## BEGIN
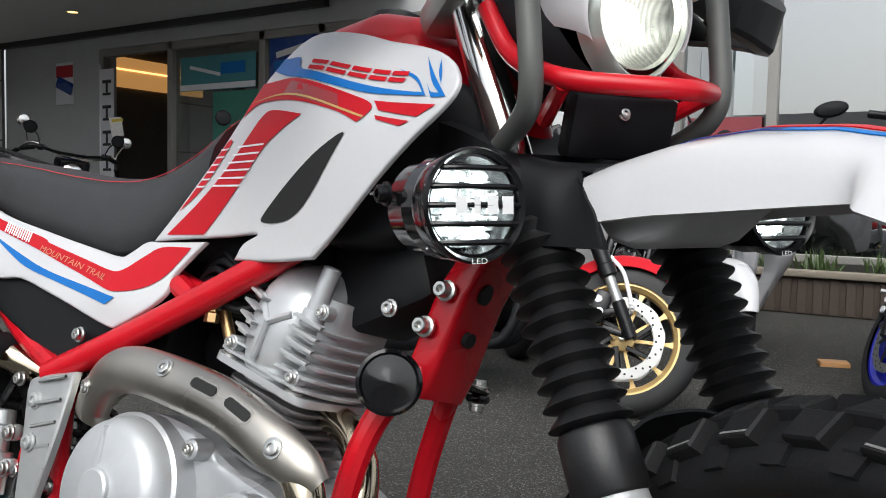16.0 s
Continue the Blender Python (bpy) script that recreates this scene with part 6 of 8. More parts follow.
# hand guards: a creased lower shell with a proud upper pod
def handguard(s):
    # plan, lower edge, crease, step, crown and how far the crown lies back
    st = [(0.794, 0.405, 1.097, 1.106, 1.121, 1.122, 0.0), (0.85, 0.415, 1.083, 1.107, 1.127, 1.128, 0.0), (0.903, 0.418, 1.066, 1.108, 1.132, 1.133, 0.0), (0.925, 0.414, 1.059, 1.114, 1.135, 1.136, 0.0), (0.940, 0.408, 1.055, 1.118, 1.136, 1.139, 0.002),
          (0.950, 0.400, 1.053, 1.114, 1.131, 1.157, 0.012), (0.966, 0.385, 1.051, 1.104, 1.124, 1.170, 0.026), (0.978, 0.364, 1.051, 1.096, 1.1185, 1.174, 0.040), (0.998, 0.312, 1.056, 1.096, 1.119, 1.174, 0.052), (1.011, 0.250, 1.065, 1.099, 1.120, 1.163, 0.056),
          (1.013, 0.205, 1.083, 1.105, 1.118, 1.153, 0.048), (1.006, 0.175, 1.098, 1.112, 1.120, 1.145, 0.036), (0.990, 0.148, 1.110, 1.117, 1.122, 1.136, 0.016), (0.984, 0.140, 1.113, 1.118, 1.122, 1.131, 0.010)]
    P = np.array(st)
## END
Return the lines above, from the one containing "Continue the Blender" to the end, exactly as they stand.

Continue the Blender Python (bpy) script that recreates this scene with part 6 of 8. More parts follow.
# hand guards: a creased lower shell with a proud upper pod
def handguard(s):
    # plan, lower edge, crease, step, crown and how far the crown lies back
    st = [(0.794, 0.405, 1.097, 1.106, 1.121, 1.122, 0.0), (0.85, 0.415, 1.083, 1.107, 1.127, 1.128, 0.0), (0.903, 0.418, 1.066, 1.108, 1.132, 1.133, 0.0), (0.925, 0.414, 1.059, 1.114, 1.135, 1.136, 0.0), (0.940, 0.408, 1.055, 1.118, 1.136, 1.139, 0.002),
          (0.950, 0.400, 1.053, 1.114, 1.131, 1.157, 0.012), (0.966, 0.385, 1.051, 1.104, 1.124, 1.170, 0.026), (0.978, 0.364, 1.051, 1.096, 1.1185, 1.174, 0.040), (0.998, 0.312, 1.056, 1.096, 1.119, 1.174, 0.052), (1.011, 0.250, 1.065, 1.099, 1.120, 1.163, 0.056),
          (1.013, 0.205, 1.083, 1.105, 1.118, 1.153, 0.048), (1.006, 0.175, 1.098, 1.112, 1.120, 1.145, 0.036), (0.990, 0.148, 1.110, 1.117, 1.122, 1.136, 0.016), (0.984, 0.140, 1.113, 1.118, 1.122, 1.131, 0.010)]
    P = np.array(st)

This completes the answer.